SHOULD YOU BECOME A FILM MAJOR?

SHOULD YOU BECOME A FILM MAJOR?

7/15/2012

Want to become a famous film director or film producer? If so, you might be wondering whether you should become a film major at a college or university with a good film school. It seems a reasonable enough thing to do; one would assume that earning a film degree would add credibility to your resume and show people, not only that you’re educated, but that you are serious about a film career.

But before you go tens of thousands into debt to enroll in a film school, there are some hard realities about the film business that you need to consider:

  1. Degrees are essentially meaningless to the film industry. Many film producers and directors, in fact, find success in this business without ever receiving formal training. Having a degree will not make you any more viable as a job candidate than someone who doesn’t have one.
  2. Experience and inside connections are more valued than formal training. Someone with prior experience and recommendations will almost always be hired over a film school graduate with no experience.
  3. Many film school graduates struggle to get hired. This is because film schools train their students in isolation, where they can’t make the connections we mentioned in point 2.
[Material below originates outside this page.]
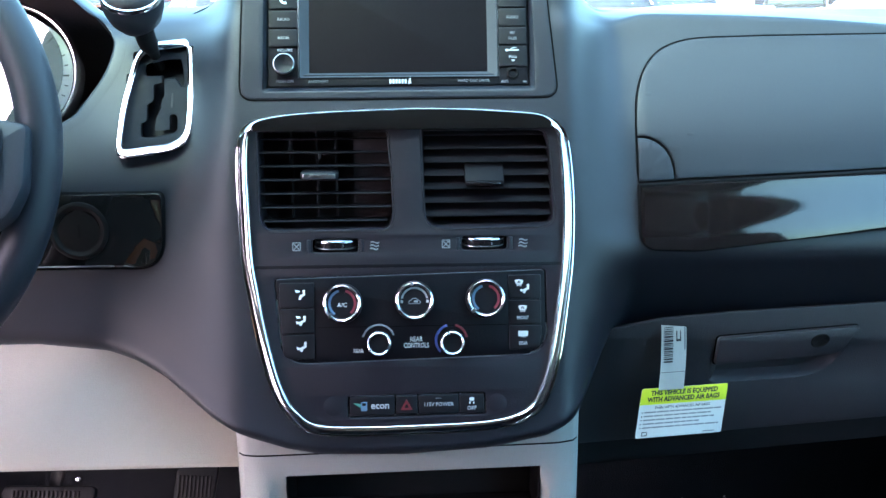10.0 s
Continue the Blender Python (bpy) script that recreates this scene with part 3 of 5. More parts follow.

Let’s boil this down to dollars and cents. To be a film major at a major university, you can count on spending somewhere in the neighborhood of $50,000 to $100,000 for a bachelor’s degree. If you’re like most people, you can’t afford to pay this up front, so you’ll have to go into debt to get this degree. Ironically, however, this degree you’re paying so much money to obtain has essentially no value to the film industry itself—and without the ability to make connections, you’re still going to have a hard time getting hired in film once you graduate. If your degree won’t impress anyone, and won’t get you hired, then the overall value of that $100,000 degree is…ZERO.

The point is not that you shouldn’t get educated, but simply that there are other ways to get educated, ways that can take you a lot farther toward having a successful film career. One alternative that many film students are now considering is the mentor-extern approach to education. A school using this approach will place you as a student extern inside a real film production company, where you’ll receive personalized training one-on-one from a working film professional. This gives you the chance to learn the ropes of filmmaking from inside the industry itself, participating in actual film productions with the guidance of a mentor. It also enables you to make valuable industry connections that you would not make in college, plus it is a much more affordable way to go to film school.

The truth is, you don’t need a degree to make it in film; you just need a good blend of education and connections. Being a film major won’t necessarily do this for you, but becoming a film apprentice will.